For IoT platforms handling late-arriving telemetry, configure materialized_only => false to enable real-time hybrid queries. This strategy allows foreground queries to seamlessly merge cached aggregates with raw hypertable rows, eliminating the need for aggressive refresh frequencies during high-velocity ingestion windows.

Asynchronous Execution & Queue Management

Background workers handle refresh jobs asynchronously, decoupling aggregation compute from foreground transaction paths. Tuning the job queue prevents starvation during high-throughput ingestion and ensures deterministic execution order. Proper configuration of Asynchronous Execution & Queue Management guarantees throughput without blocking critical write operations.

TimescaleDB exposes queue depth and worker concurrency through timescaledb.max_background_workers and timescaledb.job_scheduler_max_concurrent_jobs. DevOps teams should monitor timescaledb_information.job_stats to track execution duration, retry counts, and next scheduled run. If queue depth consistently exceeds worker capacity, scale background workers horizontally or stagger policy intervals across aggregate tiers to flatten compute spikes.

Python Automation & Fault Tolerance

Production systems require resilient automation for policy adjustments, health monitoring, and retention alignment. Python builders integrate with TimescaleDB via modern drivers to orchestrate lifecycle operations. Implementing robust Error Handling & Retry Mechanisms ensures transient network glitches or temporary lock contention don’t cascade into data staleness.

The following Python automation script demonstrates idempotent policy validation, asynchronous job monitoring, and exponential backoff retries using psycopg and tenacity.

python
import psycopg
from psycopg.rows import dict_row
from tenacity import retry, stop_after_attempt, wait_exponential, retry_if_exception_type
import logging

logging.basicConfig(level=logging.INFO)

DB_CONN_STR = "postgresql://user:pass@localhost:5432/telemetry_db"

@retry(
    stop=stop_after_attempt(3),
    wait=wait_exponential(multiplier=1, min=2, max=10),
    retry=retry_if_exception_type(psycopg.OperationalError)
)
def verify_aggregate_health(view_name: str) -> dict:
    """Check continuous aggregate refresh status with resilient connection handling."""
    with psycopg.connect(DB_CONN_STR, row_factory=dict_row) as conn:
        with conn.cursor() as cur:
            # A continuous aggregate's refresh job is attached to its internal
            # materialization hypertable, not the view name, so resolve it via
            # the continuous_aggregates catalog view.
            cur.execute("""
                SELECT
                    js.job_id,
                    js.last_run_status,
                    js.last_successful_finish,
                    js.next_start
                FROM timescaledb_information.job_stats js
                JOIN timescaledb_information.continuous_aggregates ca
                  ON ca.materialization_hypertable_name = js.hypertable_name
                WHERE ca.view_name = %s;
            """, (view_name,))
            return cur.fetchone()

def enforce_retention_alignment(view_name: str, retention_window: str):
    """Align aggregate retention with raw hypertable drop_chunks policies."""
    with psycopg.connect(DB_CONN_STR) as conn:
        with conn.cursor() as cur:
            # Idempotent retention policy application — add_retention_policy
            # provides if_not_exists for safe re-runs.
            cur.execute(
                "SELECT add_retention_policy(%s, drop_after => %s::interval, if_not_exists => true);",
                (view_name, retention_window),
            )
            conn.commit()
    logging.info("Retention policy aligned for %s", view_name)

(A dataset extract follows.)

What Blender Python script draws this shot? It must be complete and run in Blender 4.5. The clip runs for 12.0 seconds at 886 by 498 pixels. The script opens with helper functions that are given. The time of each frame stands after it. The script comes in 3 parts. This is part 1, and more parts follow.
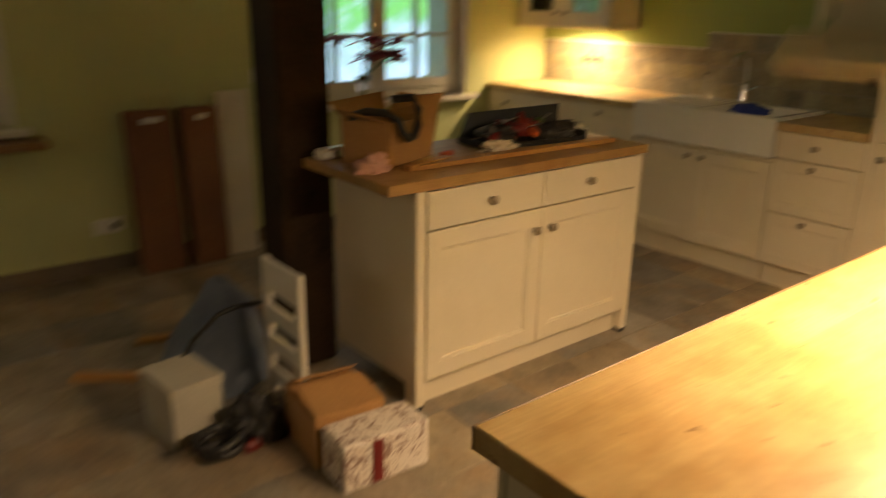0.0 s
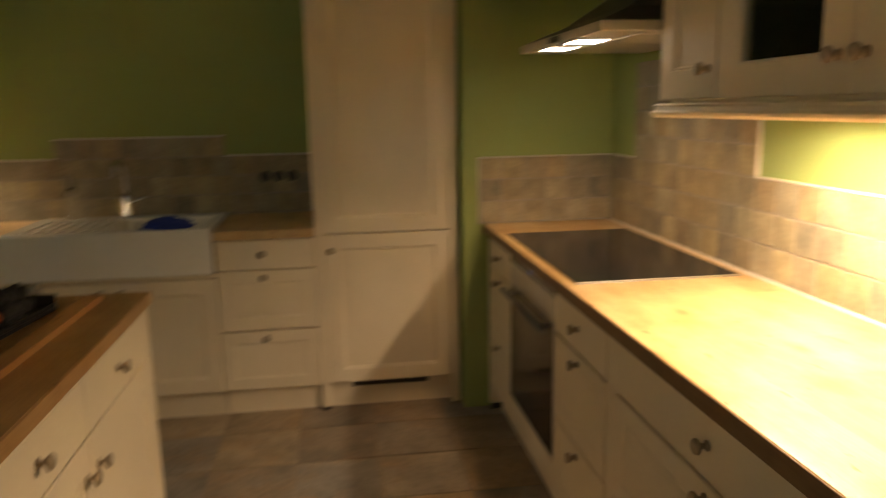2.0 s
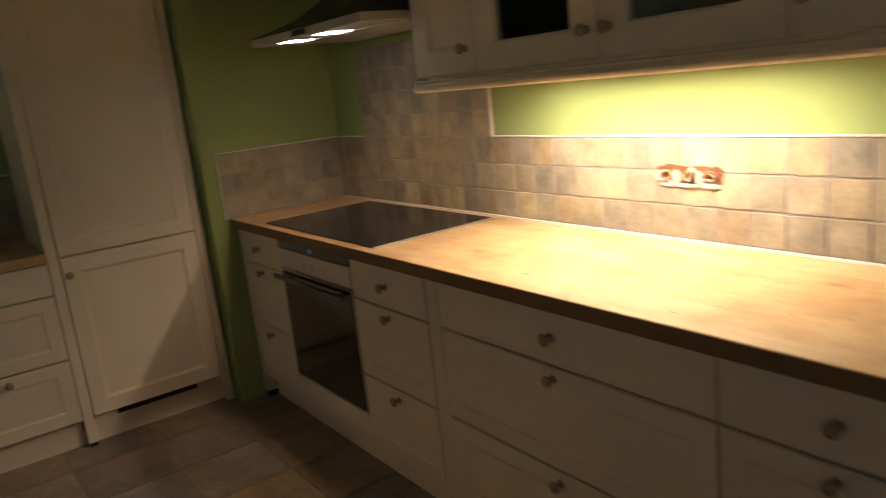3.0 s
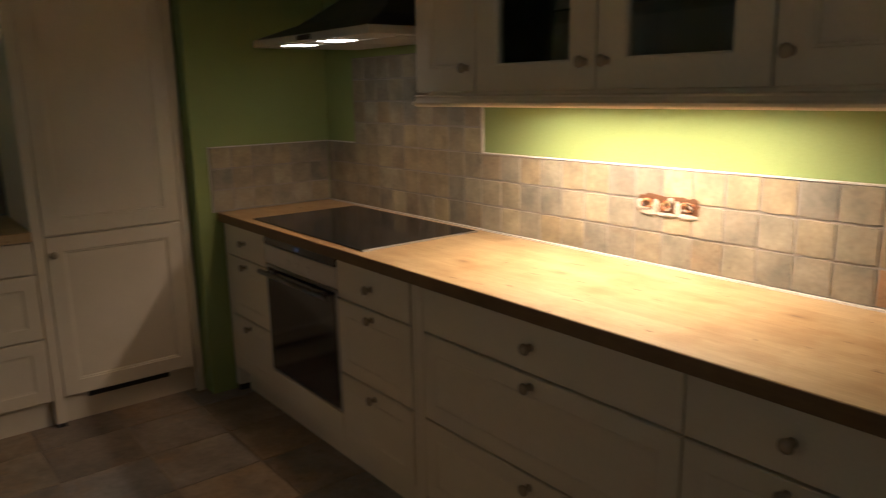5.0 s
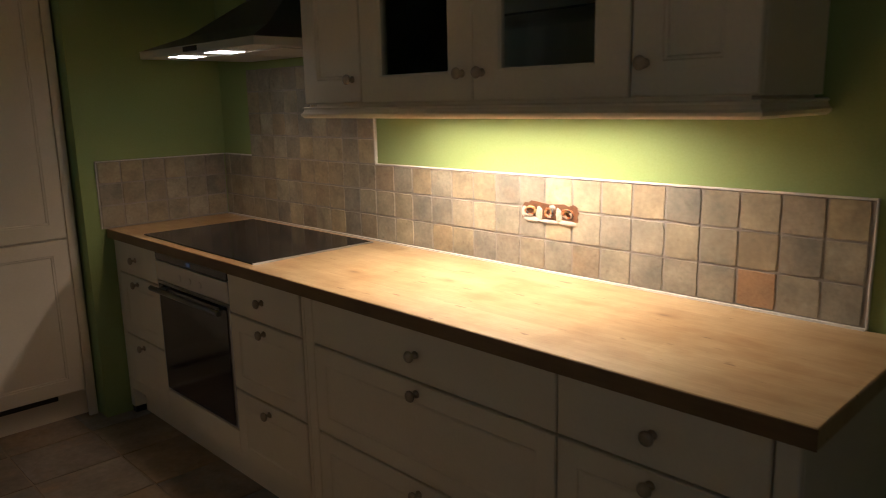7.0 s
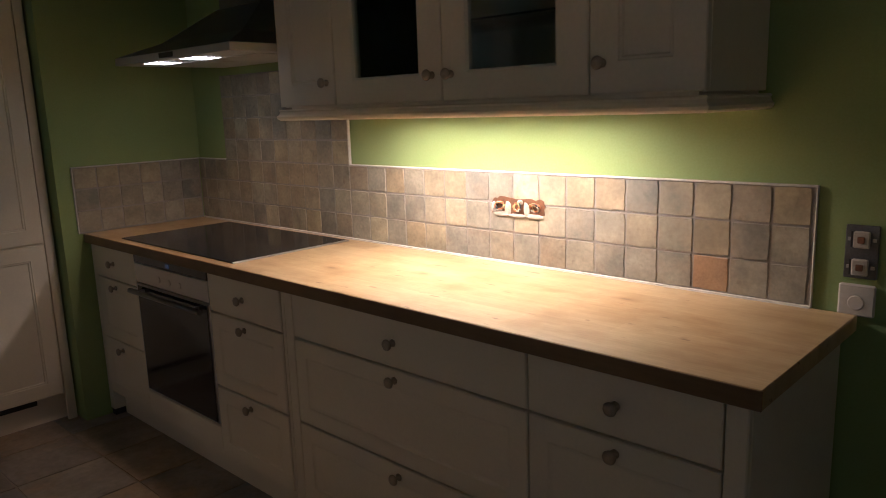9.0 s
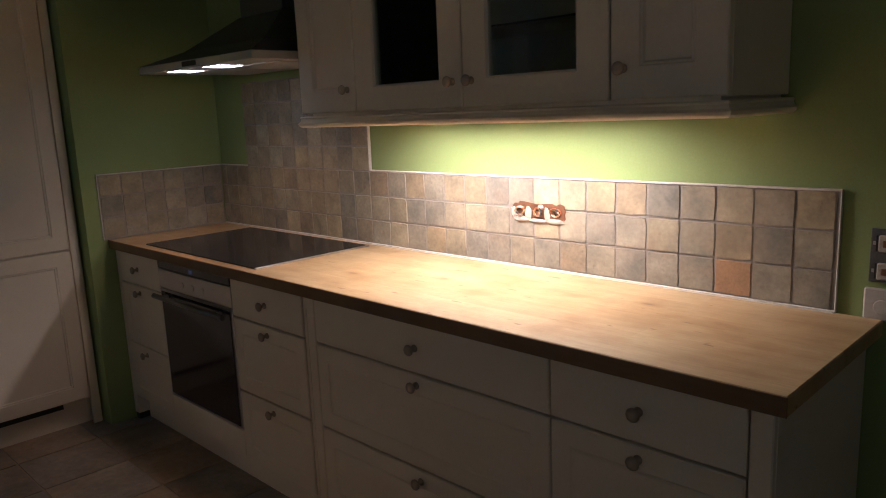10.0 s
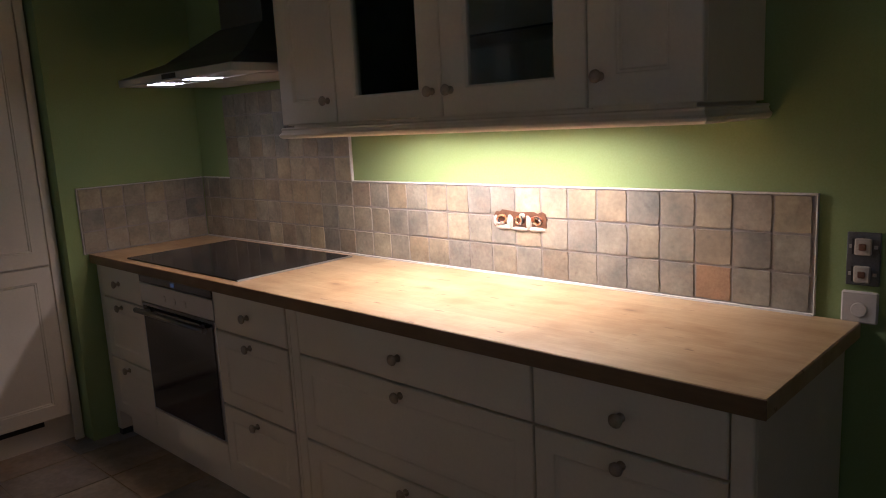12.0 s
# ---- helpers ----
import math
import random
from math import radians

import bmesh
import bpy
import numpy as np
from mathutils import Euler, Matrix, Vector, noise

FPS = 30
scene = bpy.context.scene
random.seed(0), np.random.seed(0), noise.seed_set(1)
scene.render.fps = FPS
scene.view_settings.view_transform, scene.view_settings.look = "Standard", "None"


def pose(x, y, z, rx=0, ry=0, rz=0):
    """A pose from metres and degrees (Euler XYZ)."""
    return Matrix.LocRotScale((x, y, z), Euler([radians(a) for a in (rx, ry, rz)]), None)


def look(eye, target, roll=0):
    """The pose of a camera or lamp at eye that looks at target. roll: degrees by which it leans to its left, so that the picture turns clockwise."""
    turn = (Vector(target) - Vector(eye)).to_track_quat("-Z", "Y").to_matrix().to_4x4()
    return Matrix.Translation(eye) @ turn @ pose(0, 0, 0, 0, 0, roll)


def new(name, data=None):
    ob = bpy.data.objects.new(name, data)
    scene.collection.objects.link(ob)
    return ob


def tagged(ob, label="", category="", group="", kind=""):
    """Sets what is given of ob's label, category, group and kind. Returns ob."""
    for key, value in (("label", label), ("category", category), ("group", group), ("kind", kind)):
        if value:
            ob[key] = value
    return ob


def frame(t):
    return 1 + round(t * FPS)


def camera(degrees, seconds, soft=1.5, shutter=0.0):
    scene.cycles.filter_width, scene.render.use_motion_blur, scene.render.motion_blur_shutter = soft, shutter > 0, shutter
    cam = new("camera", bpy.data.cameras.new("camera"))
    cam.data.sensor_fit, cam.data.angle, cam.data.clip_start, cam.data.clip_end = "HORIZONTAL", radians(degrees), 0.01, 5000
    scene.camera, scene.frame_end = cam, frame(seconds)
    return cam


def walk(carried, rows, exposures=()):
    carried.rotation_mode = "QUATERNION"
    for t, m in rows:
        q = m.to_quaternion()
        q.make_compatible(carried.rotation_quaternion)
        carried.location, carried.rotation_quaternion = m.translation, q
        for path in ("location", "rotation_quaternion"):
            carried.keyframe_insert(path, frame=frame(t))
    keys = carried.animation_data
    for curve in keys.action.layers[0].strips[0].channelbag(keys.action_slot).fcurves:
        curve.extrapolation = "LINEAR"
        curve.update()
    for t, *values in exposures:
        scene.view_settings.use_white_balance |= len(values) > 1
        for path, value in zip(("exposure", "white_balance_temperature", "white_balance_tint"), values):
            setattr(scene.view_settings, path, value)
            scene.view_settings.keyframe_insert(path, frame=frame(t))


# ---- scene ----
# ---- camera ----
cam = camera(62.2, 12.0, 1.05, 0.75)
PATH = [
    (0, (-3.701, -0.087, 1.44), (-2.509, 1.388, 0.803), 1),
    (0.1, (-3.685, 0.029, 1.357), (-2.395, 1.447, 0.787), 0.4),
    (0.3, (-3.638, 0.165, 1.377), (-2.221, 1.448, 0.789), -1.8),
    (0.5, (-3.611, 0.31, 1.379), (-2.077, 1.445, 0.781), -1.8),
    (0.7, (-3.577, 0.428, 1.398), (-1.965, 1.472, 0.838), -2),
    (1, (-3.479, 0.614, 1.411), (-1.744, 1.489, 0.937), -2),
    (1.2, (-3.428, 0.727, 1.42), (-1.632, 1.449, 0.918), -0.6),
    (1.5, (-3.382, 0.89, 1.406), (-1.487, 1.321, 0.933), -0.6),
    (2, (-3.329, 1.232, 1.413), (-1.385, 0.951, 1.035), -1),
    (2.3, (-3.293, 1.391, 1.391), (-1.411, 0.809, 1.046), -3.7),
    (2.5, (-3.267, 1.478, 1.377), (-1.463, 0.719, 0.966), -6.1),
    (2.6, (-3.279, 1.54, 1.395), (-1.524, 0.685, 0.963), -4.6),
    (3, (-3.362, 1.734, 1.416), (-1.773, 0.607, 0.966), -6.1),
    (3.1, (-3.392, 1.764, 1.416), (-1.823, 0.606, 0.968), -5.9),
    (4.9, (-3.418, 1.812, 1.425), (-1.896, 0.585, 1.004), -1),
    (5, (-3.4, 1.847, 1.431), (-1.862, 0.641, 1.007), -1.1),
    (5.5, (-3.408, 1.824, 1.433), (-1.77, 0.743, 1.049), -0.6),
    (6, (-3.403, 1.762, 1.434), (-1.766, 0.676, 1.06), -1.6),
    (6.5, (-3.404, 1.73, 1.411), (-1.866, 0.502, 1.058), -1.4),
    (7, (-3.482, 1.782, 1.424), (-2.079, 0.412, 1.029), -1.2),
    (9, (-3.553, 1.864, 1.409), (-2.204, 0.438, 1.027), -1.9),
    (9.5, (-3.548, 1.879, 1.413), (-2.169, 0.481, 1.034), -2),
    (10, (-3.552, 1.876, 1.418), (-2.167, 0.482, 1.046), -2.4),
    (10.5, (-3.552, 1.879, 1.419), (-2.172, 0.478, 1.057), -2.4),
    (11, (-3.559, 1.872, 1.417), (-2.189, 0.459, 1.064), -2.7),
    (11.5, (-3.567, 1.861, 1.413), (-2.201, 0.441, 1.068), -2.8),
    (12, (-3.562, 1.869, 1.414), (-2.201, 0.444, 1.068), -3),
]
EXPOSURES = [(0, 1.33, 7750, 12), (1.5, 1.17, 7500, 12), (2.1, 1.04, 6700, 14), (2.6, 0.66, 6000, 17), (3.2, 0.3, 5500, 17), (5, 0.0, 5450, 16), (6.5, -0.09, 5250, 15), (9, 0.0, 4800, 21), (12, 0.0, 4550, 25)]
walk(cam, [(t, look(eye, target, roll)) for t, eye, target, roll in PATH], EXPOSURES)

# the corner of the cooking wall, from which the counter is laid out
OX, OY = -0.060, -0.042

# ---- light ----
world = bpy.data.worlds.new("sky_world")
scene.world = world
world.use_nodes = True
_n = world.node_tree.nodes
_l = world.node_tree.links
_sky = _n.new("ShaderNodeTexSky")
_sky.sky_type = 'NISHITA'
_sky.sun_disc = False
_sky.sun_elevation = radians(35)
_sky.sun_rotation = radians(200)
_l.new(_sky.outputs[0], _n["Background"].inputs[0])
_n["Background"].inputs[1].default_value = 0.07


def area_lamp(name, m, sx, sy, watts, colour, spread=180):
    d = bpy.data.lights.new(name, "AREA")
    d.shape, d.size, d.size_y, d.energy, d.color = "RECTANGLE", sx, sy, watts, colour
    d.spread = radians(spread)
    o = new(name, d)
    o.matrix_world = m
    return o


area_lamp("counter_strip_light", pose(OX - 1.985, OY + 0.235, 1.390), 0.88, 0.05, 14.5, (1.0, 0.735, 0.475), 164)
area_lamp("sink_strip_light", pose(0.40, 3.52, 1.296, 0, 0, 90), 0.36, 0.04, 7.0, (1.0, 0.74, 0.45), 156)
area_lamp("hood_light_a", pose(OX - 0.598, OY + 0.455, 1.612), 0.10, 0.10, 0.78, (1.0, 0.56, 0.25), 125)
area_lamp("hood_light_b", pose(OX - 0.894, OY + 0.455, 1.612), 0.10, 0.10, 0.78, (1.0, 0.56, 0.25), 125)
# daylight in the two window openings, facing into the room
area_lamp("window_daylight", pose(-0.90, 4.088, 1.50, -90, 0, 0), 1.2, 1.25, 0.45, (0.92, 0.95, 1.0))
area_lamp("window_daylight_west", pose(-3.72, 4.088, 1.50, -90, 0, 0), 1.2, 1.25, 0.25, (1.0, 0.82, 0.60))

# warm fill added from the unseen west side, to brighten the west-facing panels
area_lamp("unseen_west_fill", pose(-5.215, 2.1, 1.50, 0, -90, 0), 1.2, 1.15, 1.3, (1.0, 0.70, 0.41))


# ---- materials ----
def mat(name, base=(0.8, 0.8, 0.8), rough=0.5, metal=0.0, spec=0.5):
    m = bpy.data.materials.new(name)
    m.use_nodes = True
    b = m.node_tree.nodes["Principled BSDF"]
    b.inputs["Base Color"].default_value = (*base, 1)
    b.inputs["Roughness"].default_value = rough
    b.inputs["Metallic"].default_value = metal
    b.inputs["Specular IOR Level"].default_value = spec
    return m


def node(m, kind, **values):
    n = m.node_tree.nodes.new(kind)
    for k, v in values.items():
        n.inputs[k].default_value = v
    return n


def link(m, a, b):
    m.node_tree.links.new(a, b)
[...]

if __name__ == "__main__":
    try:
        stats = verify_aggregate_health("sensor_metrics_1h")
        if stats and stats["last_run_status"] != "Success":
            logging.warning("Refresh job %s failed. Status: %s", stats["job_id"], stats["last_run_status"])
        enforce_retention_alignment("sensor_metrics_1h", "90 days")
    except Exception as e:
        logging.error("Automation pipeline failed: %s", e)

This pattern leverages PostgreSQL background worker documentation principles to safely monitor job states without interfering with the scheduler. The tenacity decorator handles transient connection drops, while the SQL wrapper ensures policies are only applied when absent, maintaining strict idempotency across deployment cycles.

Retention Lifecycle Alignment

Continuous aggregates must be synchronized with raw data retention to prevent storage bloat and query degradation. Dropping raw chunks does not remove already-materialized aggregate rows — the continuous aggregate retains its rollups independently, which is exactly what lets you keep long-lived summaries after the raw data ages out. To bound aggregate storage, attach a separate add_retention_policy to the continuous aggregate view with its own (typically longer) drop_after horizon. Automate this alignment via CI/CD pipelines or scheduled Python jobs that query timescaledb_information.chunks and adjust retention intervals based on compliance requirements.

Conclusion

Effective continuous aggregate management hinges on deterministic creation, scheduled refresh alignment, and resilient automation. By architecting bucket functions around ingestion cadence, tuning background worker queues, and implementing fault-tolerant Python orchestration, engineering teams can maintain sub-second query latency at petabyte scale. Aligning these patterns with automated retention policies ensures long-term storage efficiency without compromising analytical freshness.